Personal information
- Full name: Peter Czerkaski
- Born: 19 September 1964 (age 61)
- Original team: De La Salle
- Height: 185 cm (6 ft 1 in)
- Weight: 80 kg (176 lb)

Playing career^{1}
- Years: Club / Games (Goals)
- 1985–1990: Richmond / 46 (6)
- ^{1} Playing statistics correct to the end of 1990.

= Peter Czerkaski =

Australian rules footballer

Peter Czerkaski (born 19 September 1964) is a former Australian rules footballer who played with Richmond in the Victorian Football League (VFL).

==Career==
Czerkaski, a defender and tagger, came to league football from De La Salle. He played 46 games for Richmond, from 1985 to 1990. Three of his six career goals came in the opening round of the 1987 VFL season, a high scoring loss to the West Coast Eagles, which were making their debut in the competition.

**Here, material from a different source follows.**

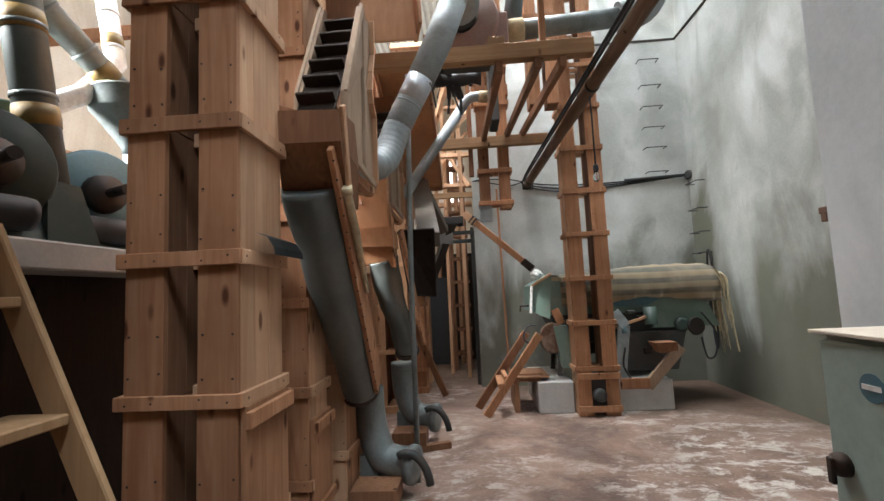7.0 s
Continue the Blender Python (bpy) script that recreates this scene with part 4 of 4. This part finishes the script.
# ---- cable boom and lamp ----
def boom():
    a, b = Vector((1.80, 10.775, 3.09)), Vector((2.14, 5.35, 3.31))
    e = thing("cable_boom", "long round wooden pole carrying black cables along the aisle", "cable boom", "", a)
    part("pole", tube([(a.lerp(b, k / 8)) - a for k in range(9)], 0.06, 14, True, [0.06 + 0.003 * math.sin(k * 2.1) for k in range(9)]), POLE, e)
    for k, (dx, dz) in enumerate(((-0.075, 0.03), (-0.08, 0.075), (-0.05, 0.10))):
        part("cable", tube(curve_points([a - a + Vector((dx, -0.05, dz - 0.06 * k)), (a.lerp(b, 0.1) - a) + Vector((dx, 0, dz)), (a.lerp(b, 0.5) - a) + Vector((dx, 0, dz)), (b - a) + Vector((dx, 0, dz))], 8), 0.011, 8), RUBBER, e)
    for t in (0.05, 0.58):
        c = a.lerp(b, t) - a
        part("clamp", tube([c - Vector((0, 0.02, 0)), c + Vector((0, 0.02, 0))], 0.066, 14), IRON, e)
    part("wall_bracket", box((-0.07, -0.03, -0.07), (0.1, 0.002, 0.03)), IRON, e)
    e = thing("pendant_bulb", "bare light bulb hanging on a black cord from the boom", "bulb", "", (1.99, 7.70, 2.43))
    part("cord", tube([(0, 0, 0.09), (0.0, 0, 0.5), (-0.005, 0, 0.78)], 0.008, 8), RUBBER, e)
    part("socket", lathe([(0.012, 0.03), (0.024, 0.04), (0.026, 0.08), (0.012, 0.1)], 14), RUBBER, e)
    part("bulb", lathe([(0.004, -0.06), (0.02, -0.05), (0.03, -0.022), (0.027, 0.005), (0.016, 0.032)], 16), GLASS, e, "clear glass bulb")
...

He was involved in an incident against Hawthorn in 1989, when he was knocked down by Gary Buckenara behind play and was carried off the field with concussion. The Hawthorn player received a three-week suspension.

In the early 1990s, Czerkaski played for Sandringham in the Victorian Football Association (VFA). He was a full-back in Sandringham's 1992 premiership team and on a half back flank when they were premiers again in 1994. It was on a half back flank that Czerkaski was named in Sandringham's Team of the Century.